The actors are all doing the best work they can, but they haven’t been directed or scripted to do much more than the bare minimum. Even when the film becomes something slightly more sprawling in the final third (building towards a sequel-baiting conclusion that’s the least interesting and inventive option of the three outcomes listed above), the climax turns out to be as plodding and obvious as the opening segment, only without the interest of watching a world coming into sharper focus. Just as I Am Mother should be getting more interesting, it becomes more predictably disappointing. It’s a film that works very hard at trying to convince viewers that they’re watching a heady sci-fi magnum opus, but it’s really just a barely passable B-movie with a healthy coat of varnish slapped onto it.

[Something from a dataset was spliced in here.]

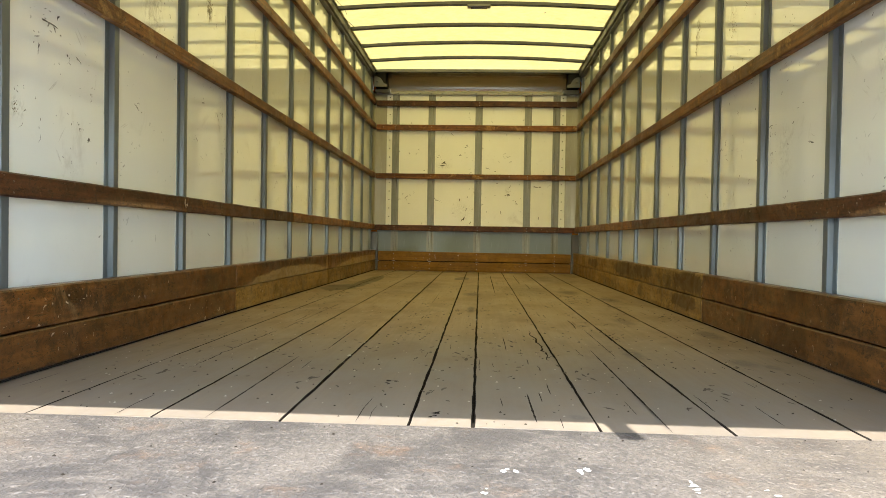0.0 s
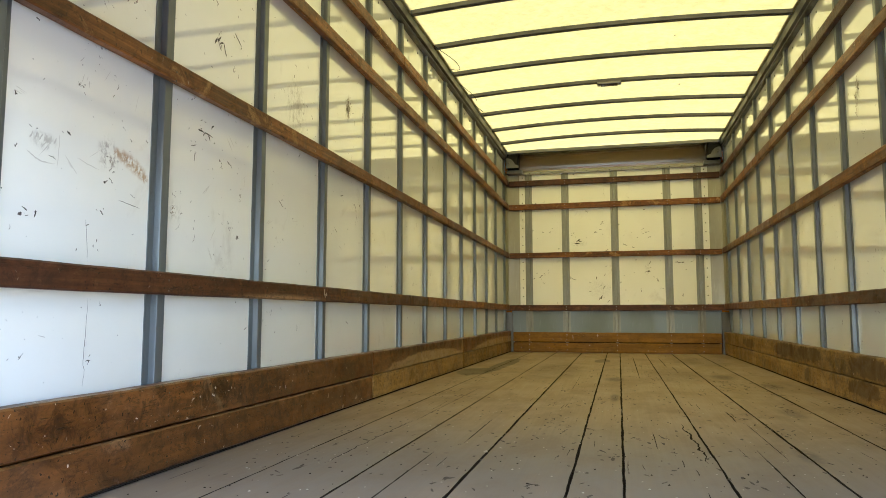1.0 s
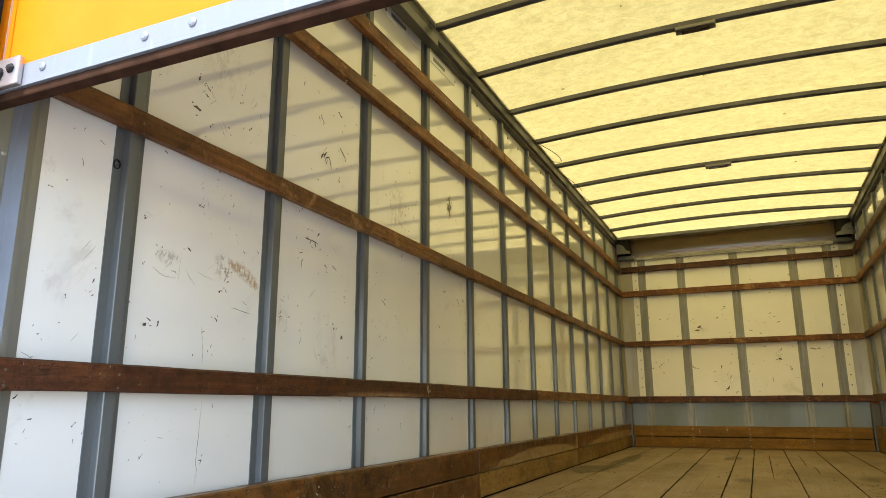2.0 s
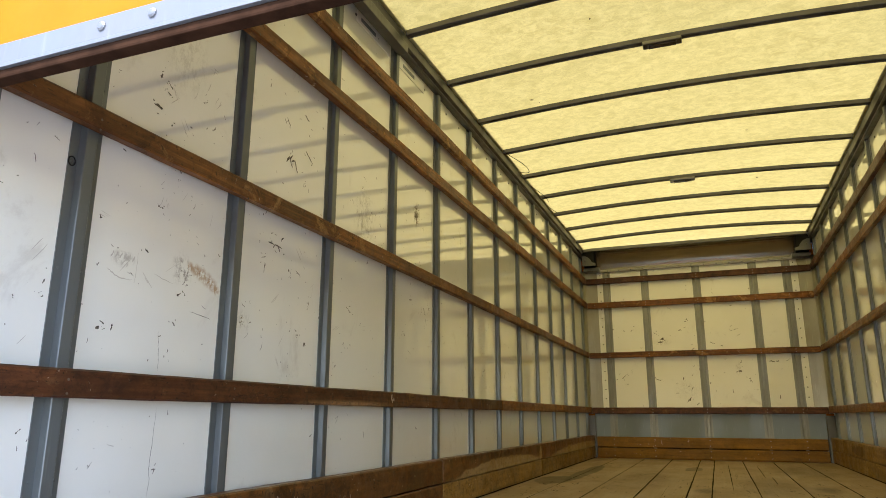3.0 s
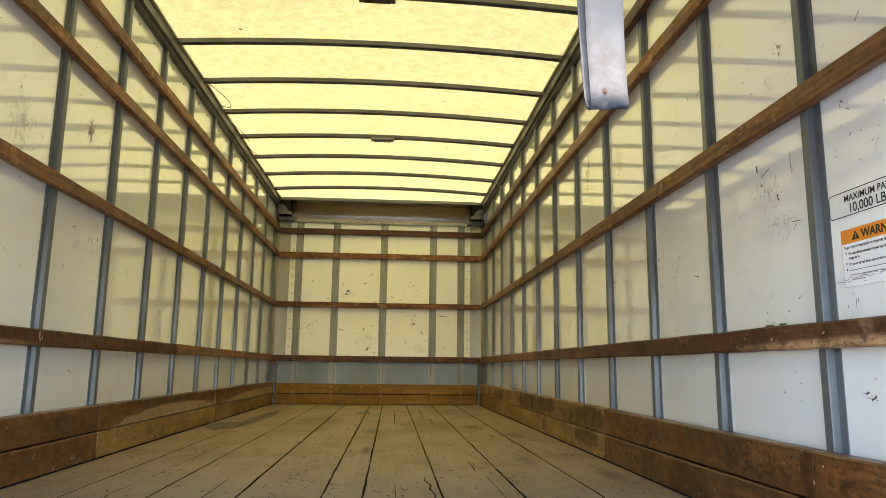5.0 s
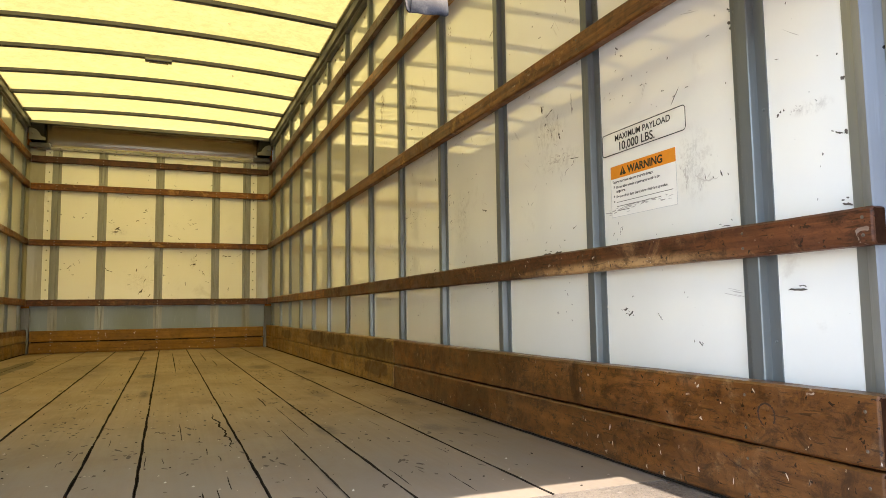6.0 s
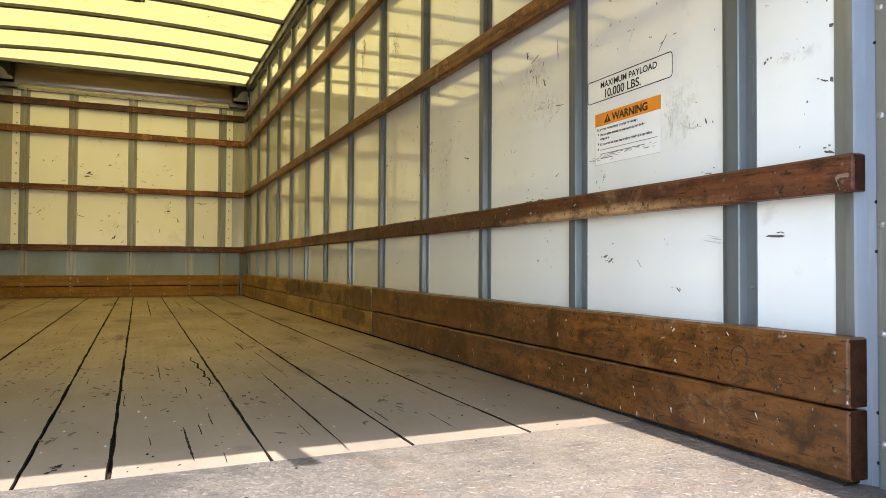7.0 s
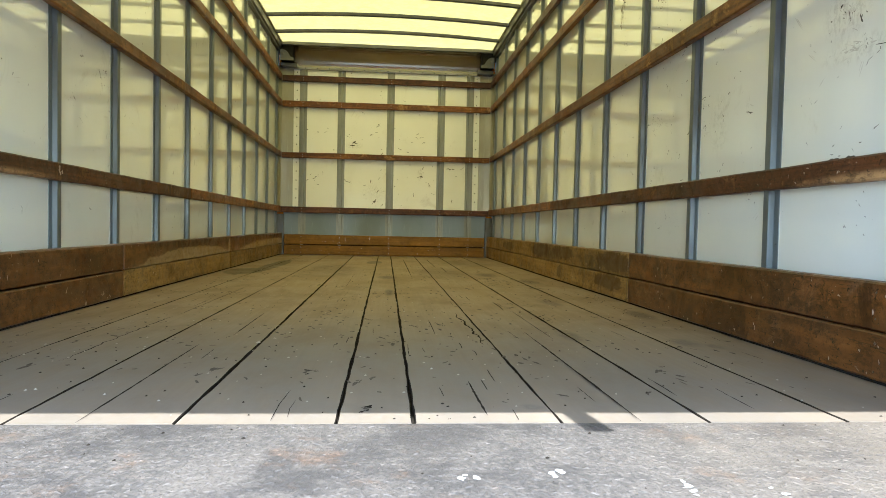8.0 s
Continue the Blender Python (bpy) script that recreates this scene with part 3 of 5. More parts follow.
def rough_board(place, length, low, high, thick, sag, seed, steps=40):
    """A board along w from 0 to length, z low to high, its edges worn uneven."""
    rng = random.Random(seed)
    bm = bmesh.new()
    c = 0.005
    rings = []
    wob = [0.0, 0.0]
    for w, worn in [(0.0, 0.004), (0.0015, 0.0014), (0.005, 0.0)] + [(length * k / steps, 0.0) for k in range(1, steps)] + [(length - 0.005, 0.0), (length - 0.0015, 0.0014), (length, 0.004)]:
        wob = [0.7 * q + rng.uniform(-0.0009, 0.0009) for q in wob]
        lo, hi, face = low + wob[0] + sag * w + 0.5 * worn, high + wob[1] + sag * w - worn, thick - worn
        ring = ((0, lo), (face - c, lo), (face, lo + c), (face, hi - c), (face - c, hi), (0, hi))
        rings.append([bm.verts.new(place(d, w, z)) for d, z in ring])
    for a, b in zip(rings, rings[1:]):
        for i in range(6):
            bm.faces.new((a[i], a[(i + 1) % 6], b[(i + 1) % 6], b[i]))
    bm.faces.new(rings[0][::-1])
    bm.faces.new(rings[-1])
    bmesh.ops.recalc_face_normals(bm, faces=bm.faces)
    return bm


def dark_end(board):
    """Grimy end grain on the end that faces the door."""
    board.data.materials.append(END_GRAIN)
    for face in board.data.polygons:
        if face.normal.y < -0.9:
            face.material_index = 1


def side_wall(name, s, label):
    """One long wall; s is the side, -1 or 1."""
    w = wall(name, label)
    posts = STUDS[s]
    part("outer_skin", box(*sorted((s * (HALF + 0.007), s * (HALF + 0.026))), 0.90, FRONT + 0.05, -0.06, 2.40), YELLOW, w, "yellow painted outer skin")
    edges = [0.93] + posts + [FRONT + 0.004]
    for a, b in zip(edges, edges[1:]):
        part("panel", box(*sorted((s * HALF, s * (HALF + 0.006))), a, b, 0.0, 2.42), LINING, w)
    first = None
    for y in posts:
        if first is None:
            first = part("post", prism(HAT, lambda u, v, h: (s * (HALF - v), posts[0] + u, 0.01 + h), 2.335), STUD, w)
        else:
            again(first, Matrix.Translation((0, y - posts[0], 0)))
    rivets = [(s * (HALF - 0.003), y + side, z) for y in posts for side in (-0.024, 0.042) for z in np.arange(0.33, 2.3, 0.24)]
    screws_on("rivets", rivets, (-s, 0, 0), w, 0.0035, 0.0018, STUD)
    for n, (lo, hi) in enumerate(RAILS):
        start = REAR if n < 1 else REAR + 0.01
        joint = (4.72, 5.30, 5.87, 4.14)[n] + (0.0 if s < 0 else 0.576)
        for a, b in ((start, joint - 0.0015), (joint + 0.0015, FRONT - 0.05)):
            drop = LEFT_LIFT[n] if s < 0 else 0.0
            fall = -drop / 7.4
            board = part("rail", rough_board(lambda d, t, z, a=a: (s * (HALF - DEPTH - d), a + t, z), b - a, lo + drop + fall * (a - REAR), hi + 0.8 * drop + fall * (a - REAR), 0.020 + PACK, fall, n * 7 + int(a * 10) + s), RAIL_DARK[1] if (n == 0 and a < 2) or (n == 3 and s > 0) else RAIL_WOOD[1], w)
            if a < 2:
                dark_end(board)
    spots = [(s * (HALF - DEPTH - PACK - 0.0195), y + 0.004, z) for y in posts for lo, hi in RAILS for z in (lo + 0.018, hi - 0.018)]
    spots += [(s * (HALF - DEPTH - PACK - 0.0195), REAR + 0.02, z) for z in (RAILS[0][0] + 0.018, RAILS[0][1] - 0.018)]
    screws_on("rail_screws", spots, (-s, 0, 0), w, 0.0038, 0.0014, SUNK_SCREW)
    for lo, hi in ((0.009, 0.1278), (0.1322, 0.252)):
        for a, b in ((REAR, 3.567), (3.573, 5.757), (5.763, FRONT - 0.06)):
            board = part("kick_board", rough_board(lambda d, t, z, a=a: (s * (HALF - DEPTH - d), a + t, z), b - a, lo, hi, 0.036 + PACK, 0.0, int(a * 9 + lo * 90) + 5 * s), KICK_PALE[1] if a > 3 and (s > 0 or lo < 0.1) else KICK_WOOD[1], w)
            if a < 2:
                dark_end(board)
    # dark strip that puts shade into the slit below the kick boards
    part("packing_strip", box(*sorted((s * (HALF - DEPTH - PACK - 0.028), s * (HALF - 0.001))), REAR + 0.01, FRONT - 0.06, 0.0015, 0.0085), GAP, w, "dark strip painting the shade under the boards")
    # added dark sheet, so that the gaps between the boards look shaded
    part("backing_board", box(*sorted((s * (HALF - DEPTH + 0.002), s * (HALF - 0.002))), REAR + 0.006, FRONT - 0.07, 0.010, 0.247), GAP, w, "added dark sheet painting shade in the kick board gaps")
    spots = [(s * (HALF - DEPTH - PACK - 0.0355), y + 0.004, z) for y in [REAR + 0.022] + posts for z in (0.03, 0.10, 0.16, 0.225)]
    screws_on("kick_screws", spots, (-s, 0, 0), w, 0.0036, 0.0012, SUNK_SCREW)
    # channel that carries the roof bows
    lip = ((0.0, 2.338), (0.030, 2.338), (0.036, 2.345), (0.036, 2.357), (0.055, 2.363), (0.062, 2.414), (0.080, 2.417), (0.080, 2.423), (0.0, 2.423))
    part("roof_channel", prism(lip, lambda u, v, t: (s * (HALF - u), 0.93 + t, v), FRONT - 0.93), DARK_METAL, w, "dark extruded metal roof channel")
    spots = [(s * (HALF - 0.0005), y + off, 2.29) for y in posts[:-1] for off in (0.17, 0.40)]
    screws_on("channel_bolts", spots, (-s, 0, 0), w, 0.008, 0.004, DARK_METAL)
    return w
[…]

I Am Mother isn’t so much a memorable debut for Sputore as a feature filmmaker, but it’s an effective enough calling card. It’s a damn fine demo reel. It looks outstanding, particularly the robot, which is less impressive in how it looks (think about the next logical evolutionary step for cinematic bots after Short Circuit’s Johnny 5 and Neill Blomkamp’s Chappie, only with a face that looks like a digital projector tipped onto its side) and more captivating in terms of its movement. I Am Mother is a triumph for the technical departments, and one that those craftspeople should happily put on their resumes. As for the actors, one will likely forget they were even in the film, no matter how hard they’re trying to make I Am Mother work. I would say that I Am Mother is a disappointment, but there’s not even much to be let down by here. The visuals will remain long after the movie ends, but you’ll be hard pressed to remember much of anything else.
I Am Mother is available for streaming on Netflix starting Friday, June 7, 2019.